All of this means that you should not think of compensation incentives and clawbacks as separate tools in your compliance tool kit but as complimentary tools to help foster a best practices compliance program. Bhagat and Elson propose “incentive compensation of corporate executives should consist only of restricted equity”; that is, an executive cannot sell shares of stock or exercise the options for six to 12 months after their last day in office. They believe, “This would prevent executives from capturing the financial gains from questionable decisions or actions before the longer-term costs of those decisions or actions became apparent. And from the company’s perspective, it is clearly easier to simply withhold the stock or options than to attempt to recover cash paid out.”

It would also make things from the SEC reporting perspective a bit easier as well, because as Kelly noted, the “SEC is requiring companies to develop and implement a policy providing for the recovery of erroneously awarded incentive-based compensation” which must “be filed as an exhibit in the company’s annual report, and the report must include disclosures about “any actions an issuer has taken pursuant to such recovery policy.””

The bottom line is that while both the SEC and DOJ’s thinking on clawbacks has evolved, the business commentary has been talking about clawbacks as a part of a best practices compensation program for some time. Bhagat and Elson wrote, “It is critical to good governance that companies be able to recover compensation from senior executives that has not been fairly and fully earned.” Schrage went further, stating, “Healthy conversations around clawbacks are as important to risk-management and employee morale as well-designed incentive-based compensation programs and a generous bonus pool. I’d argue there’s no such thing as well-designed incentive compensation programs that don’t have a carefully calibrated clawback component. Emphasizing bonuses at the expense of clawbacks is bad for everyone.”

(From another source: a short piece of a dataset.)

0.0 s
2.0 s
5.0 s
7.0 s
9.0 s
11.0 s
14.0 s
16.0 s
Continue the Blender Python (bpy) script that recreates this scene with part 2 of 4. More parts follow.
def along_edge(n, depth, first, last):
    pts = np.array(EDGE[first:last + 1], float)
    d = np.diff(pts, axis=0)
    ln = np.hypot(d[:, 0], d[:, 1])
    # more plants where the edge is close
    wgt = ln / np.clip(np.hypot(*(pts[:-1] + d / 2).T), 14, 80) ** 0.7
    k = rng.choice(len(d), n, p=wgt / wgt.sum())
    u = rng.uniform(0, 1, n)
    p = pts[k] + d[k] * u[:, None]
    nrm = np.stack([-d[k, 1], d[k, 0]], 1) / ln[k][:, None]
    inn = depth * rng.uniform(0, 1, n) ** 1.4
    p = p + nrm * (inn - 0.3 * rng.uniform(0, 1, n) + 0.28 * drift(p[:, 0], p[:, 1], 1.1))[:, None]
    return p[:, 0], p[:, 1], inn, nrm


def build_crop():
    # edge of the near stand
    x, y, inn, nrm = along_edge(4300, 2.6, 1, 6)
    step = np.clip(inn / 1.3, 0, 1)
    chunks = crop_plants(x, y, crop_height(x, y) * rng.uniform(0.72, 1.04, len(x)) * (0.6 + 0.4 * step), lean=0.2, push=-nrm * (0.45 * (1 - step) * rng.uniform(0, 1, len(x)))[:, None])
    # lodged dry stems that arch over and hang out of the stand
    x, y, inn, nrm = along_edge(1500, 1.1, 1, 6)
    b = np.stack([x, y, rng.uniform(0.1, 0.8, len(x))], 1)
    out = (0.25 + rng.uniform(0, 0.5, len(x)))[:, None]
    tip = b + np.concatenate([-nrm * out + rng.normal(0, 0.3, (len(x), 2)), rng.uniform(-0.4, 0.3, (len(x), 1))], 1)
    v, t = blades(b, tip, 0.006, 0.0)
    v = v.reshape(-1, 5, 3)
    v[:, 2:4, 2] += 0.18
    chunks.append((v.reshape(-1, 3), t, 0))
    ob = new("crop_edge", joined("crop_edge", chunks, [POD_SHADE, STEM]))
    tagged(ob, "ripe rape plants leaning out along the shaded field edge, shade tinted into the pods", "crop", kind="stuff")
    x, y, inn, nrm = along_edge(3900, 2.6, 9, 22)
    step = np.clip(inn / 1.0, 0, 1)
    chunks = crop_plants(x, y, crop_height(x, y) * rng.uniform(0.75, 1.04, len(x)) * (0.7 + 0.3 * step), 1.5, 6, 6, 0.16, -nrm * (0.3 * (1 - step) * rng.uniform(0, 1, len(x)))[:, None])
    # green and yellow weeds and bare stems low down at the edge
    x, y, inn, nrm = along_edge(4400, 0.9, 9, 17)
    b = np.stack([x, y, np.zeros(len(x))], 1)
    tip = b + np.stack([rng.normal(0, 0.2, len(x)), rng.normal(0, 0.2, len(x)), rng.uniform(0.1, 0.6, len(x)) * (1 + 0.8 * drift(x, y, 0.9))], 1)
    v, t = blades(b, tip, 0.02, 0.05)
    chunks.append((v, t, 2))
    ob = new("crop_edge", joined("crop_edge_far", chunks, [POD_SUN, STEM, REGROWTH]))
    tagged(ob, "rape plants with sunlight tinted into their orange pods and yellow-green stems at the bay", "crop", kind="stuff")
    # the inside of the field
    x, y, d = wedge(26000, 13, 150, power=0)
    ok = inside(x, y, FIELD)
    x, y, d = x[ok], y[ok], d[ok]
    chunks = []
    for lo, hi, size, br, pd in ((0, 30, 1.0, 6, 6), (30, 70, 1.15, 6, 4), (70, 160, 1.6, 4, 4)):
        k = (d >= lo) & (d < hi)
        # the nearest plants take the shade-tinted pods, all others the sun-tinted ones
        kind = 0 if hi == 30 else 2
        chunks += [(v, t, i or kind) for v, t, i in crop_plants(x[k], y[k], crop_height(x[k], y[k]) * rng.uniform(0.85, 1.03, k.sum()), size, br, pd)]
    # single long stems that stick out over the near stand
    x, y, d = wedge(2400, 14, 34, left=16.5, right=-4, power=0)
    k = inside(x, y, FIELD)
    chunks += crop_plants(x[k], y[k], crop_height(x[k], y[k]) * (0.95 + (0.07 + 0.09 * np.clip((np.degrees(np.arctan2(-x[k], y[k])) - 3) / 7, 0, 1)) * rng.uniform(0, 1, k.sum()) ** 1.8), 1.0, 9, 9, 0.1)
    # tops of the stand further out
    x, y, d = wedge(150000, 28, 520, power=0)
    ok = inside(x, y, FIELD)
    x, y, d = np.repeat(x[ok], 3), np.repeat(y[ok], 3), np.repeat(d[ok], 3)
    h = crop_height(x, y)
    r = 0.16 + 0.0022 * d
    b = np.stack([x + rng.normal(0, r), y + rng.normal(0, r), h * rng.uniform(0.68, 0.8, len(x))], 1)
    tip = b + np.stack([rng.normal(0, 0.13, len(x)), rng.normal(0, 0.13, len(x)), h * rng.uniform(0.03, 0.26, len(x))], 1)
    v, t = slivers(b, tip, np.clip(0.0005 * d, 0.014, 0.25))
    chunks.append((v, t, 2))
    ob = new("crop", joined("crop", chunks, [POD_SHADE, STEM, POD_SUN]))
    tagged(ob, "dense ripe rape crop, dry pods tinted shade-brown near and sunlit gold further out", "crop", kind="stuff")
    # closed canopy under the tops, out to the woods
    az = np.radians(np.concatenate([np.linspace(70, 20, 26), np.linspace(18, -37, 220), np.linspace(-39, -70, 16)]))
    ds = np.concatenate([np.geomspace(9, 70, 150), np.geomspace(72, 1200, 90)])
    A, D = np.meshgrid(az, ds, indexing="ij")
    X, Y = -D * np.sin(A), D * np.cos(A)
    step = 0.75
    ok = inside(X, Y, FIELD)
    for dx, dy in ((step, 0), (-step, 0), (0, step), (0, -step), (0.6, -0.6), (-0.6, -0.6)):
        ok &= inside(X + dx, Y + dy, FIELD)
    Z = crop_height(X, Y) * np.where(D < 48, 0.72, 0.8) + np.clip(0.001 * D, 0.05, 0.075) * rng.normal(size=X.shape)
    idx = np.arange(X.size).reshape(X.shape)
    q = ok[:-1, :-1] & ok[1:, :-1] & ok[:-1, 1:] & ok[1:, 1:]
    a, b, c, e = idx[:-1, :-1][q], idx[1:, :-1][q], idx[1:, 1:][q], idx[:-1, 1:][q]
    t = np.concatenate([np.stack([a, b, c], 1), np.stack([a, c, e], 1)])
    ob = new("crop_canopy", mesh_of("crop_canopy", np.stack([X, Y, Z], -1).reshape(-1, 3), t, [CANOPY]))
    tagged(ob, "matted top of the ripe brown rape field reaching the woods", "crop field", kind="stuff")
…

With these new statutory requirements from the SEC based upon Dodd Frank and the pronouncements laid out in the Monaco Memo, clawbacks represent one of those rare mechanisms which represents a convergence between legal and regulatory concerns and better business outcomes. The government wants assurances that executive compensation is not determined by FCPA violations, financial fraud or other nefarious conduct and business want processes that those who do business ethically and in compliance by creating value through best practices compliance rather than cheating and law-breaking are properly incentivized.